For me the trickiest part is how and what to tax. Property? Income? Consumption? Inheritance? “Pollution”? All of the above? I have typically favored limiting the legs on the taxing stool, as there are inherent maxima for every tax. However, if we are bleeding that much out of the economy to fund a UBI, it seems the base would need to be as broad as possible.





I think that a UBI/BIG could very easily be dovetailed with the Fair Tax proposal. Returning our economy to an actual market basis, would allow society to tap into the distributed intelligence, and would be not only the most utilitarian solution, but one that would instantly remove most of the power of politicians and corporations to coerce us.

I think the largest problem with getting there, will be overcoming people’s quite rational and identity-level beliefs about work though. Framing the discussion in terms of the mores of the last century, where work was both needed at a far higher level than today, but also lauded as a prime virtue, will not be useful, I think.

Discussing it rather, in terms of stake-holders in collective progress, would work better, IMO. Most middle or working class folks, think of Social Security and Welfare as completely different things, despite their functionalities being more similar than not. There is an emotional and perceptual difference, that is not often discussed, because such discussions usually devolve into defense of identity-level beliefs that people hold.

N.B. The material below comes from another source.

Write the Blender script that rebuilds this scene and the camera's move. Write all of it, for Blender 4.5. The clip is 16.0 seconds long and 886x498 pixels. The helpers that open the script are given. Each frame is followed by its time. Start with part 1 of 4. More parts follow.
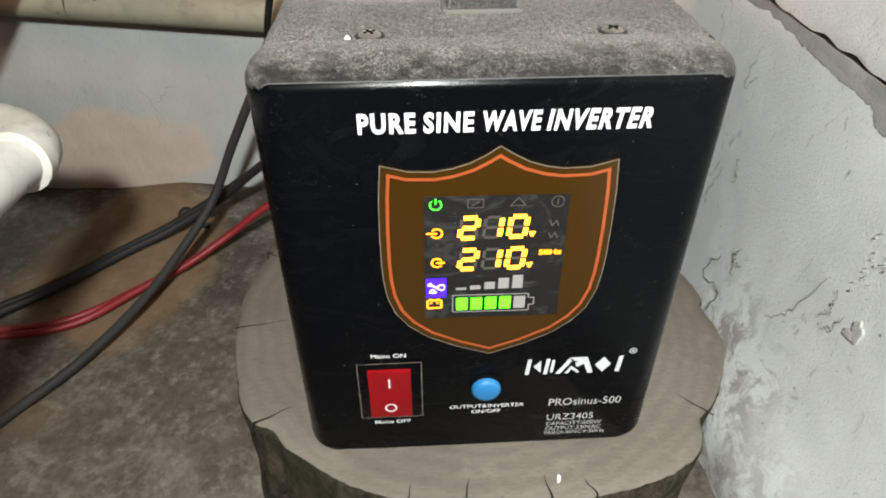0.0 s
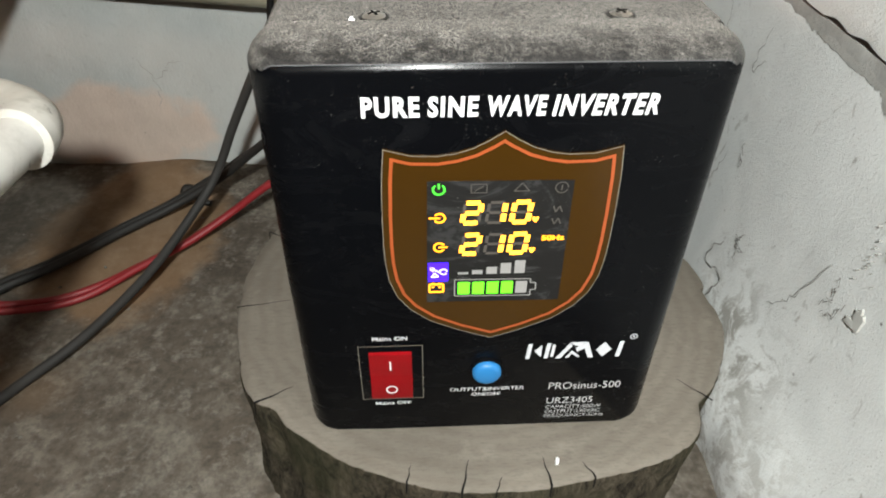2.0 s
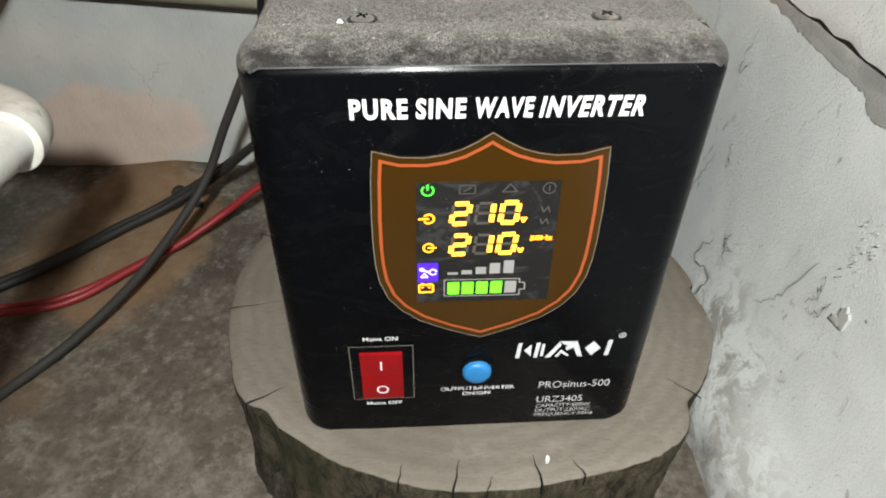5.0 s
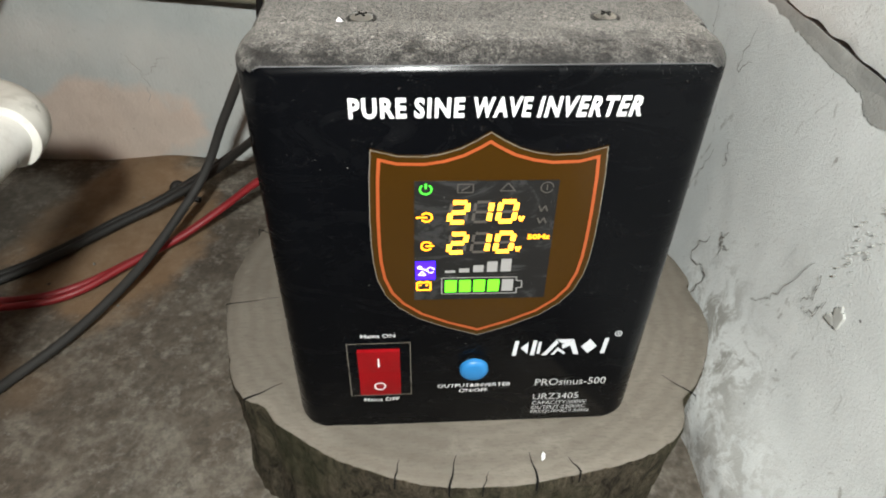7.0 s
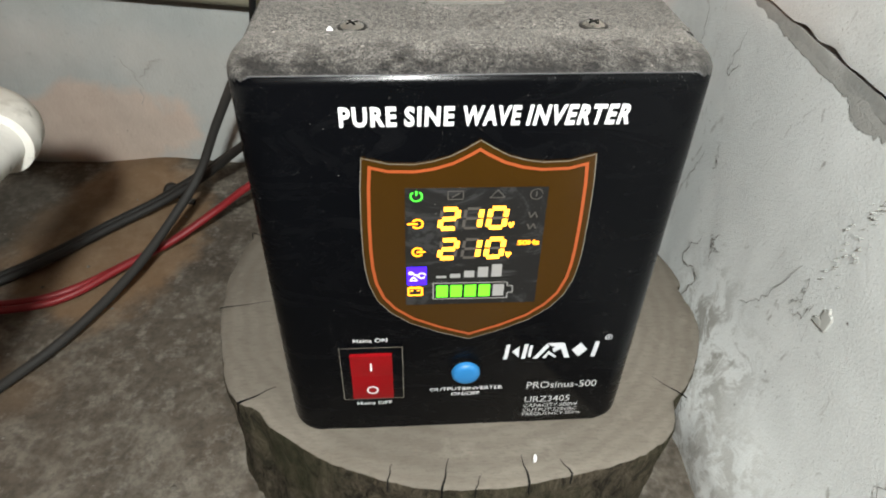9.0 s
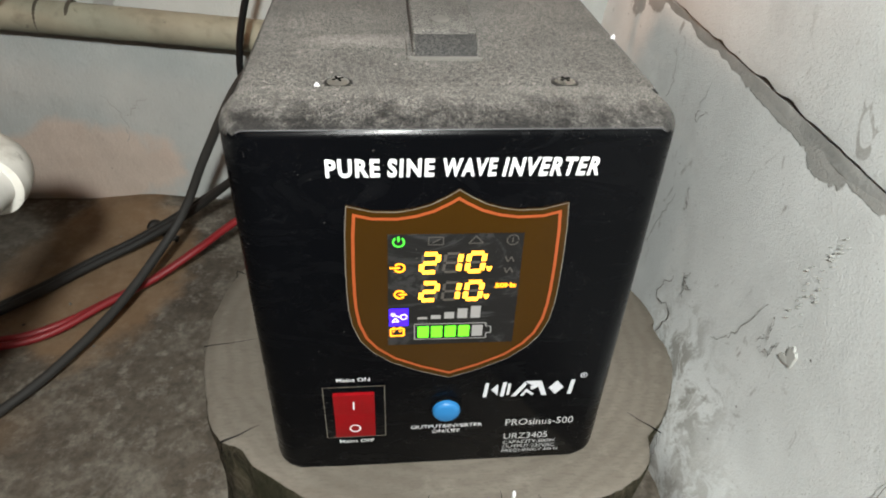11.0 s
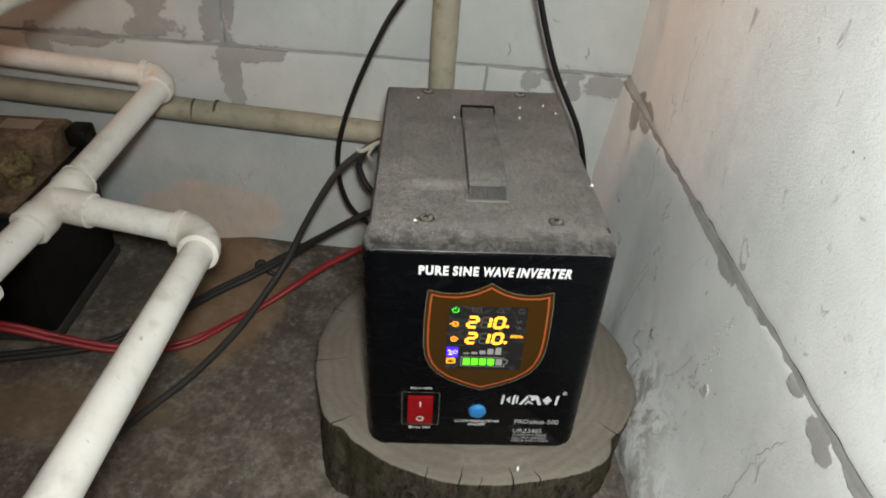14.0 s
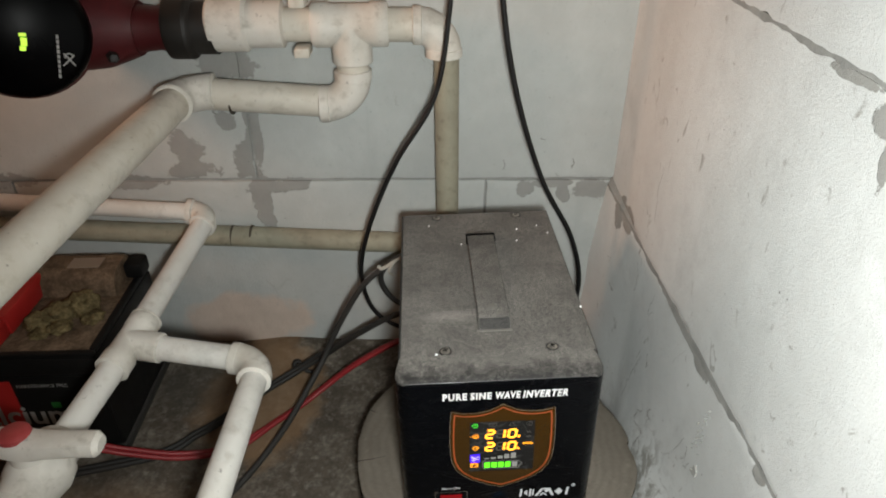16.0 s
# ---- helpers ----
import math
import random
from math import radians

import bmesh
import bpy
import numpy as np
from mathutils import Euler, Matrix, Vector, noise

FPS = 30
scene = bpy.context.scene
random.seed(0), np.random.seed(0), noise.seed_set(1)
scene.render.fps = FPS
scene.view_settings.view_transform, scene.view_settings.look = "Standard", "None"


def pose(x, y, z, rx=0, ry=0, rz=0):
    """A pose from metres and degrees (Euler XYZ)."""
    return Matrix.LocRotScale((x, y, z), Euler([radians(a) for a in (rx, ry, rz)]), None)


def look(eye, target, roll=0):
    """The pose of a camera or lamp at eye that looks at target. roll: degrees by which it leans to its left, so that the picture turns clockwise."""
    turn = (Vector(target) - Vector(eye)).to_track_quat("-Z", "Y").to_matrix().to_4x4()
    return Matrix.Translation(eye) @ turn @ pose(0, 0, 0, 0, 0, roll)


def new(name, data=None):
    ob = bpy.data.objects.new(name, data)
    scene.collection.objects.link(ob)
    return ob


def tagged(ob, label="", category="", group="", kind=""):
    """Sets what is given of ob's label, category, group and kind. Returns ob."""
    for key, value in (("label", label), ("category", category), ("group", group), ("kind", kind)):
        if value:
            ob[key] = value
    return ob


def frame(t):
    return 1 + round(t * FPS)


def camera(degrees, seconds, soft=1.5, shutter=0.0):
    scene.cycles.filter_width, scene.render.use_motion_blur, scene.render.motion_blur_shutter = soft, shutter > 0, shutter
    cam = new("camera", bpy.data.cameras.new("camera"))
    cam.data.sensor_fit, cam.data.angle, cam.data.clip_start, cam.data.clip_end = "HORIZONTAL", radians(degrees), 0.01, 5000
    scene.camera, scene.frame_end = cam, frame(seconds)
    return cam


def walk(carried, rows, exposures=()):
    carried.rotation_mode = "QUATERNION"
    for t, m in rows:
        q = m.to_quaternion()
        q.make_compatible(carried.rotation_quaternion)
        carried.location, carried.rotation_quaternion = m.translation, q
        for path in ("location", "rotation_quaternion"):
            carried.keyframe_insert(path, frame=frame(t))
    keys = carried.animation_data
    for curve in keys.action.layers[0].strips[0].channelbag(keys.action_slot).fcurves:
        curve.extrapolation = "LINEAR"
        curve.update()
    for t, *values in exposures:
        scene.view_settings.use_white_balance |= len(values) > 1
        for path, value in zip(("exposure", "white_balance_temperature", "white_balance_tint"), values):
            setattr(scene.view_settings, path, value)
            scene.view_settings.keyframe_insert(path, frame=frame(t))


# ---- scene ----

In our current situation, progress tends to accrue to the benefit of corporations, while in the public sector, less and less productive work gets even more finely divided into make-work jobs, just so that people can feed and shelter themselves. But, we are running out of actual productive work. And as people continue to go to unproductive jobs, because they have to, to survive, they become more firmly entrenched in an us vs them mentality.

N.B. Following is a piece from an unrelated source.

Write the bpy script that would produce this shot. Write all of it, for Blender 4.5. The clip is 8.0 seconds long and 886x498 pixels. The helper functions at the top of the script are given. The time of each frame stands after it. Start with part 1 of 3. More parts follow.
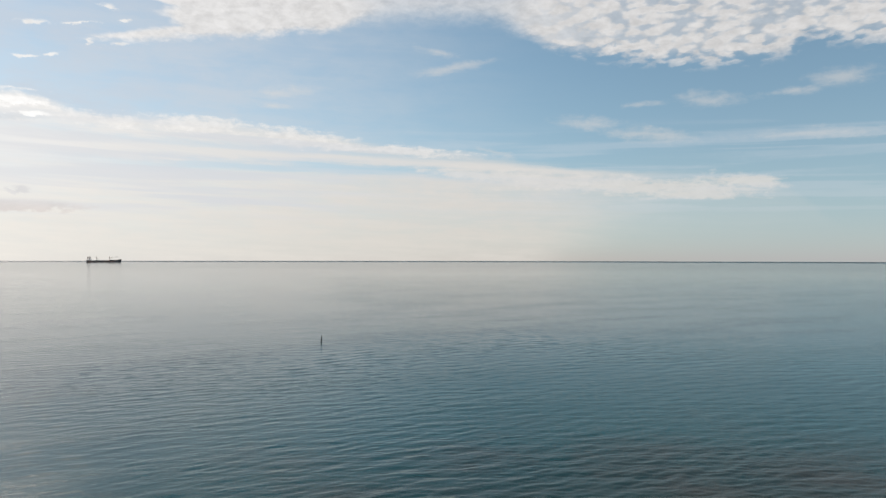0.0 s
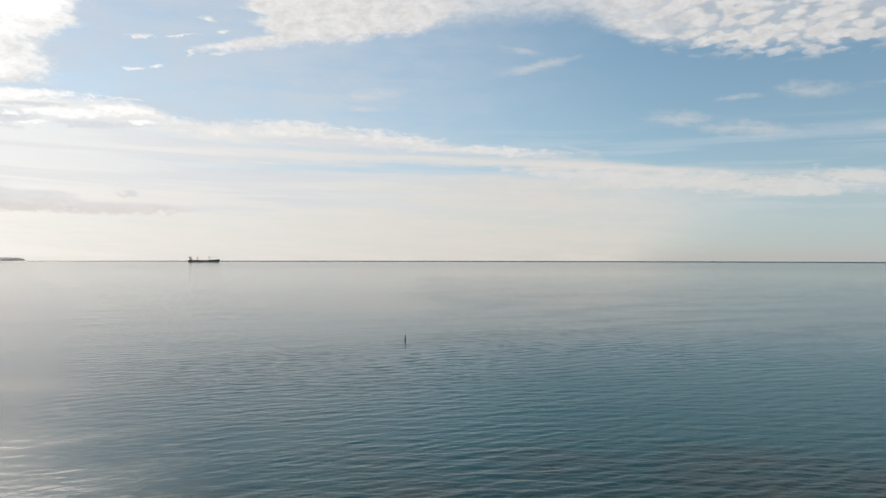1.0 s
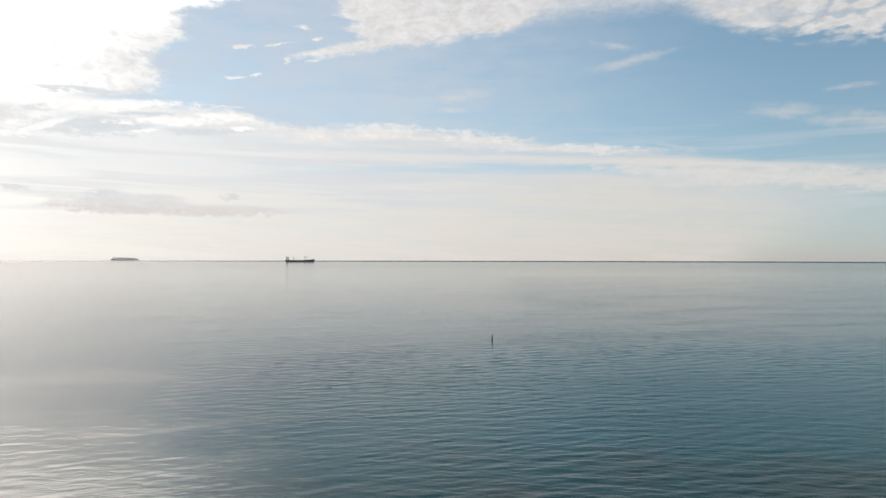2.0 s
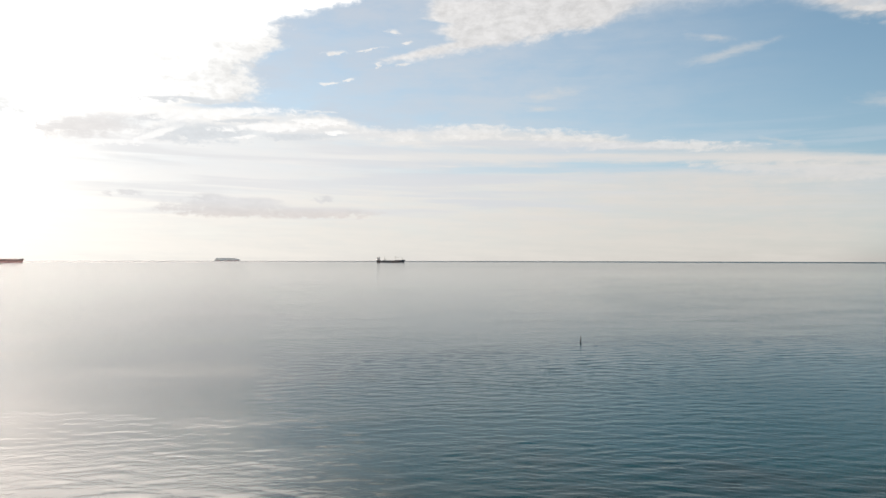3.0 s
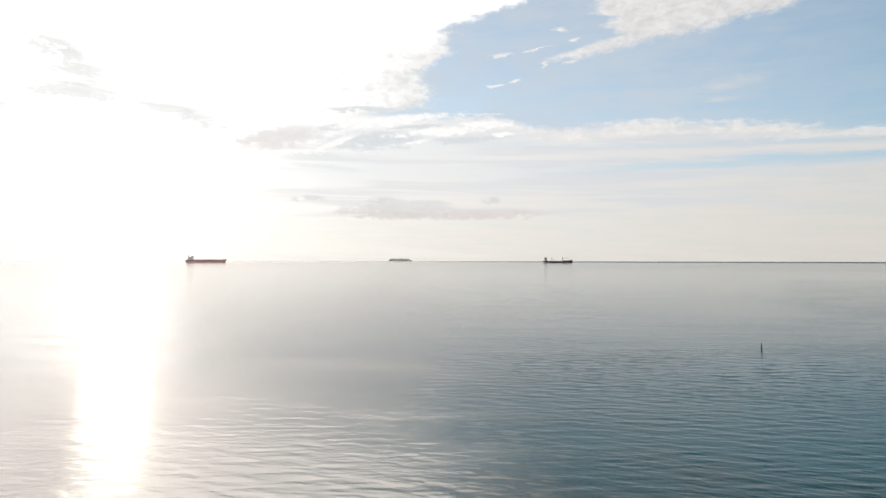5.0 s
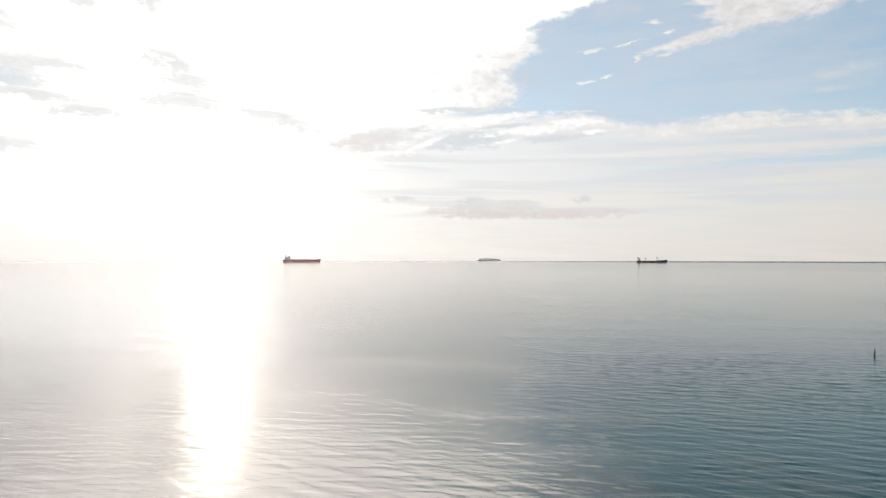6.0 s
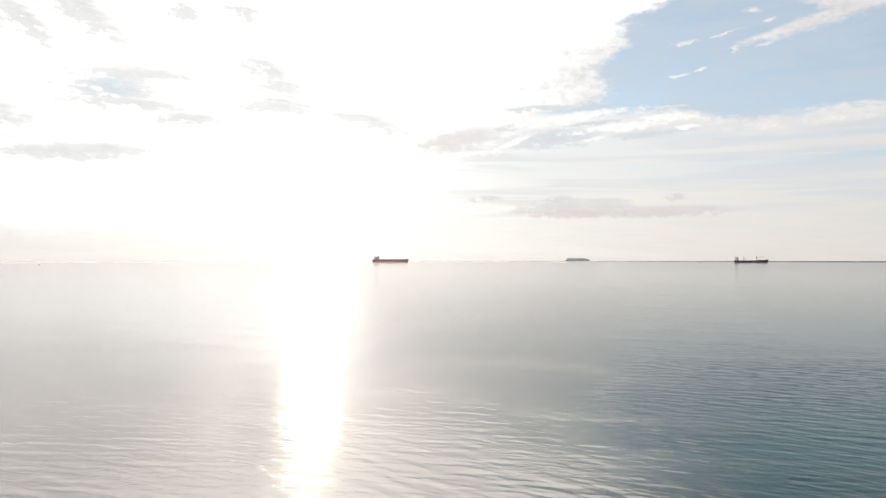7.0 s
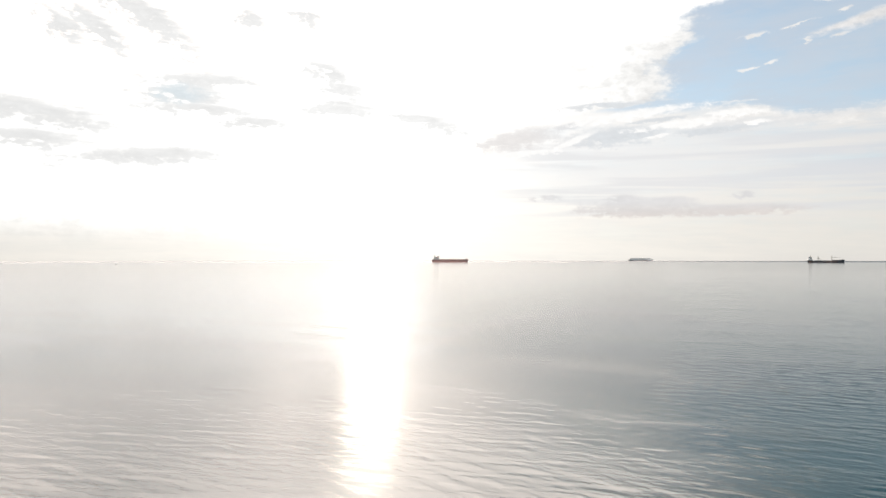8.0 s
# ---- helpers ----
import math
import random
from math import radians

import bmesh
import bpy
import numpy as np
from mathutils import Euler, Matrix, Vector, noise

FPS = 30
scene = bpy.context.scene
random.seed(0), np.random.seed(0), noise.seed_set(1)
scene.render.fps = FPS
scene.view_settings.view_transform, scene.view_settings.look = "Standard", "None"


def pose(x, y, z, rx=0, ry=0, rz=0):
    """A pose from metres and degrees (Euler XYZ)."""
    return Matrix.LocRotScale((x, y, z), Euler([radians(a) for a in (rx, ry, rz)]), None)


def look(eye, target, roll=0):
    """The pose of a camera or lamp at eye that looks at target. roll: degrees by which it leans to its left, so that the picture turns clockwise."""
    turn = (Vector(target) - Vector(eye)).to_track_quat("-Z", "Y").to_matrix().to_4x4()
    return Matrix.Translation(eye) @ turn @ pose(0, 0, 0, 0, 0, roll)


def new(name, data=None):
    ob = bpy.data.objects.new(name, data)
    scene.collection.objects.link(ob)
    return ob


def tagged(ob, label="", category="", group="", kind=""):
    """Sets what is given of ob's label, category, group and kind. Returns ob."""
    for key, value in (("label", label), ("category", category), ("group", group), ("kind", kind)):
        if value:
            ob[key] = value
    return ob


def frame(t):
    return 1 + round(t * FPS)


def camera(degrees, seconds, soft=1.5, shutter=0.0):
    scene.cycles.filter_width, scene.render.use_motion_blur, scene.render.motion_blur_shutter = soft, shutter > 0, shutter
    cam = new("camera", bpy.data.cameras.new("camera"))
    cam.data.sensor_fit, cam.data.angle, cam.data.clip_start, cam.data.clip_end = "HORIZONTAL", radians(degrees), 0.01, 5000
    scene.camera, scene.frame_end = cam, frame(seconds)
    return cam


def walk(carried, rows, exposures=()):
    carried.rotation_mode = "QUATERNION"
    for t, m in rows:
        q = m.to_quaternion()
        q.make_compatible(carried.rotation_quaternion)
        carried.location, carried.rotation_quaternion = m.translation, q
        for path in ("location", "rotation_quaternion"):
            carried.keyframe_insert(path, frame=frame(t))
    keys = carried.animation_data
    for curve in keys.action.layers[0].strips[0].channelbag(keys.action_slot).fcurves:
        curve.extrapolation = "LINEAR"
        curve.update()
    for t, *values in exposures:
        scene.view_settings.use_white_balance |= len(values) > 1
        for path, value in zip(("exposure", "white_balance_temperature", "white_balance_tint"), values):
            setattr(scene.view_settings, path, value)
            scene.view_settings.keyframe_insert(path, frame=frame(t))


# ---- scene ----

# ------------------------------------------------------------------ camera
EYE_H = 18.0          # metres over the calm sea
SUN_AZ, SUN_EL = -32.3, 9.6

cam = camera(66.04, 8.0, soft=1.5)


def stand(t, heading, tilt, lean):
    """The drone drifts slowly sideways while it turns; heading in degrees clockwise from +Y."""
    s = 0.5 * (t - 4.0)
    place = Vector((s * 0.95, -s * 0.31, EYE_H))
    return (t, Matrix.Translation(place) @ pose(0, 0, 0, 90 + tilt, 0, -heading) @ pose(0, 0, 0, 0, 0, lean))


walk(cam, [
    stand(0.0, 29.339, 0.805, 0.083),
    stand(0.5, 25.852, 0.785, 0.090),
    stand(1.0, 22.215, 0.785, 0.086),
    stand(1.5, 18.495, 0.775, 0.085),
    stand(3.0, 7.265, 0.805, 0.080),
    stand(3.5, 3.596, 0.815, 0.069),
    stand(4.0, 0.000, 0.825, 0.063),
    stand(4.5, -3.222, 0.827, 0.047),
    stand(6.0, -14.182, 0.805, 0.021),
    stand(6.5, -17.792, 0.795, 0.002),
    stand(7.0, -21.475, 0.790, -0.018),
    stand(7.5, -24.671, 0.795, -0.031),
    stand(7.75, -26.000, 0.793, -0.033),
    stand(8.0, -26.484, 0.791, -0.034),
], exposures=[(0.0, 0.86), (8.0, 0.86)])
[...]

We need to remove the shame factor, from the equation. If I go to the big box store, and elect to check out on the automated scanners….which saves said “big-box” the cost of about half of the cashiers required without them….what compensation do I get for doing that work myself? Are my purchases cheaper than at the full service lines? That’s just a small example. But, it is one tiny increment of hundreds or thousands of such benefits of automation, which I believe some percentage of, should accrue to me. Say 20%. The company still gets the majority of the benefit of investing in the technology and the educating people on how to use it. But, the other part goes into an aggregate fund, which will put that money into the hands of the consumers, who will spend it and drive the economy.

That’s what most people don’t understand. Spending is what drives economies. By issuing all stake-holders, a share of the collective prosperity we enjoy as a nation, to spend as they see fit, with no social tinkering…no means testing…no hoops to jump through….no identity based shaming…..the market will find its own natural levels of supply and demand. Wages will naturally rise to whatever level they are worth, for actual productive labor. And costs of goods and services will naturally go down in many cases, through he removal of forced costs due to governmental regulation and restriction of trade. Some things will go up, at least temporarily, to the end user, after subsidies are removed. But, those costs have always been there anyway, just buried and hidden.





Minimum Wage forces everyone who pays in bank notes to disclose information that makes central banks powerful. Unconditional Basic Income (UBI) extends compulsion to reveal this information to all people of the land, even those who recognize the central banking scam and want no part of it. A UBI law would essentially force the people it governs to be integral parts of a central banking scheme.

Is that so bad? So what if a small group of bankers get to print their own money, give it to themselves, and force us to honor it. Right?

So what if the number of bank notes in debt-based economy has to keep growing exponentially in order to keep the elite in power. Right?

So what if paying down the debt to collateralize these bank notes increasingly enslaves your children and grandchildren to a pyramid scheme that will devastate their country when it fails? Right?

These are all things too big to worry about. Be a good slave and concern yourself with making fruit for your master. He will take good care of you until the harvest.